Karaoke also saved my life again last night. And now I am under the weather and, being as I actually have the time, I think I will sit on my couch and read some Charles Olson. I am hoping its the best way to read Charles Olson. I read on the back of the book, that the poems follow the story of a journey. I wish that were true. I would love to go on a journey right now. Or maybe it is true, but it's not the kind of journey I enjoy. I wanted Walden and shit. Oh, well.

Monday, September 3, 2007

on fire.

But in an uncomfortable way. I learned three things 1. Our songs don't mean the same thing when they are sped up. 2. The band cannot recover in time to play well at a show minutes after crushingly bad news. 3. The audience will love us anyway.

Playing in a theater was so quiet. Narrow stage. Awkward hands. Lots of love. I will never trust another collaborator.

Also, I deserve college credit for my crash course in video production.

Text message read: "Oops, I have the DVDs at my house. They finished burning if the band still wants them."

Oops. Really.

Saturday, September 1, 2007

i wish book club could go on forever

I wanted to talk about the book more because it really was one of the most enjoyable books I have ever enjoyed. So sunny and deep. And I liked all of the chaotic emotions of the characters that I hardly got to know at all.

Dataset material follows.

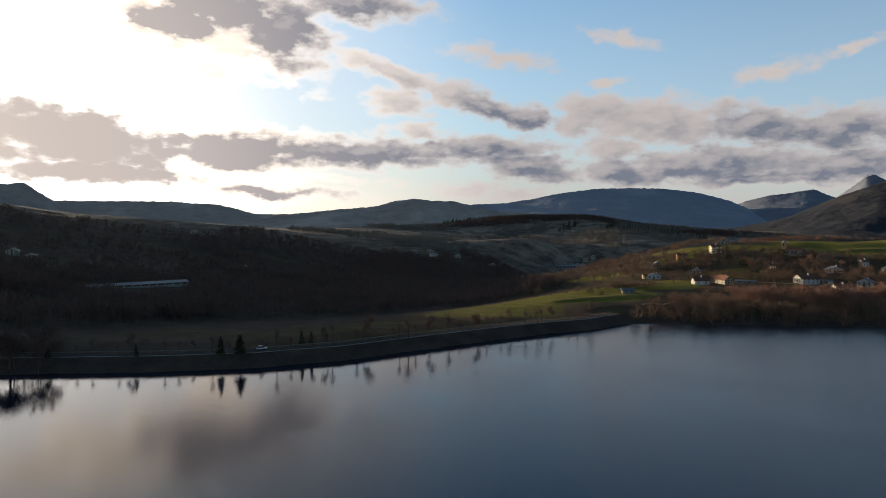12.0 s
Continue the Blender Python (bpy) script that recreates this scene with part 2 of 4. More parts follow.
def soil_and_grass(nt, bsdf):
    big = tex(nt, 0.012, 5, 0.6)
    mid = tex(nt, 0.07, 5, 0.65)
    fine = tex(nt, 0.9, 4, 0.7)
    drawn = tex(nt, 0.05, 4, 0.6, (1.0, 4.5, 1))
    grass = ramp(nt, big, (0.32, (0.115, 0.110, 0.016)), (0.5, (0.175, 0.155, 0.022)), (0.68, (0.235, 0.195, 0.040)))
    grass = blend(nt, 0.42, grass, ramp(nt, drawn, (0.35, (0.065, 0.064, 0.014)), (0.5, (0.115, 0.110, 0.018)), (0.65, (0.175, 0.150, 0.032))))
    wood = ramp(nt, mid, (0.3, (0.060, 0.039, 0.030)), (0.55, (0.088, 0.060, 0.044)), (0.75, (0.115, 0.086, 0.058)))
    scrub = ramp(nt, mid, (0.3, (0.05, 0.034, 0.020)), (0.7, (0.115, 0.076, 0.038)))
    tuft = tex(nt, 0.28, 5, 0.7)
    grass = blend(nt, 0.5, grass, ramp(nt, tuft, (0.32, (0.45, 0.42, 0.40)), (0.62, (1.15, 1.1, 1.0))), "MULTIPLY")
    straw = ramp(nt, mid, (0.3, (0.13, 0.085, 0.040)), (0.55, (0.26, 0.18, 0.075)), (0.75, (0.36, 0.26, 0.12)))
    grass = blend(nt, attr(nt, "dry"), grass, straw)
    c = blend(nt, attr(nt, "meadow"), scrub, grass)
    c = blend(nt, attr(nt, "woods"), c, wood)
    # far ground: broken tones, lightened to put distance haze into the colour
    hazed_far = ramp(nt, tex(nt, 0.009, 6, 0.65, (1.0, 2.2, 1)), (0.34, (0.165, 0.122, 0.098)), (0.5, (0.235, 0.180, 0.140)), (0.66, (0.31, 0.25, 0.18)))
    hazed_far = blend(nt, 0.85, hazed_far, ramp(nt, tex(nt, 0.035, 6, 0.72), (0.38, (0.30, 0.29, 0.28)), (0.58, (1.1, 1.05, 0.98))), "MULTIPLY")
    c = blend(nt, attr(nt, "distant"), c, hazed_far)
    c = blend(nt, attr(nt, "bank"), c, ramp(nt, mid, (0.3, (0.048, 0.032, 0.026)), (0.7, (0.105, 0.072, 0.054))))
    c = blend(nt, 0.35, c, ramp(nt, fine, (0.3, (0.25, 0.25, 0.25)), (0.7, (1, 1, 1))), "MULTIPLY")
    nt.links.new(c, bsdf.inputs["Base Color"])
    bump(nt, bsdf, fine, 0.8, 0.7)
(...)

This was a great departure from the last book I read, Pride and Prejudice, where every character was so carefully dissected, from a social standpoint. Adverbs is very social to, but in the way that people are bound to one another through crazy events. I bet I am the first person in the history of ever to compare Pride and Prejudice with Adverbs. And probably the last.

I still have to named the last song we wrote. All the names I've come up with sound sappy. So, maybe it will just have to be called #12578. Or how about "Glass Onion." Pretty catchy, eh?

I will now relate to you the palpable tension between myself and "stage presence."
















We aren't talking right now. I hope the show goes well on Monday, anyhow.

Thursday, August 30, 2007

oh my blog!

So, I didn't think it would ever be possible for me to have a blog. But I believe this is it. And I have already decided that I should not post my blogs while sitting next to Dustin while he is posting his blogs, as I am quite overwhelmed by his dinosaur images.

I read some Charles Olson writing. Over 100 pages of essays. All this before reading a word of his poetry. I am not sure if this is a good idea. In fact, I am pretty sure it was a very bad idea. Because now I want Charles Olson to prove it. He says, "The meeting edge of man and the world is also its cutting edge." If he doesn't show me this edge, I will be very disappointed.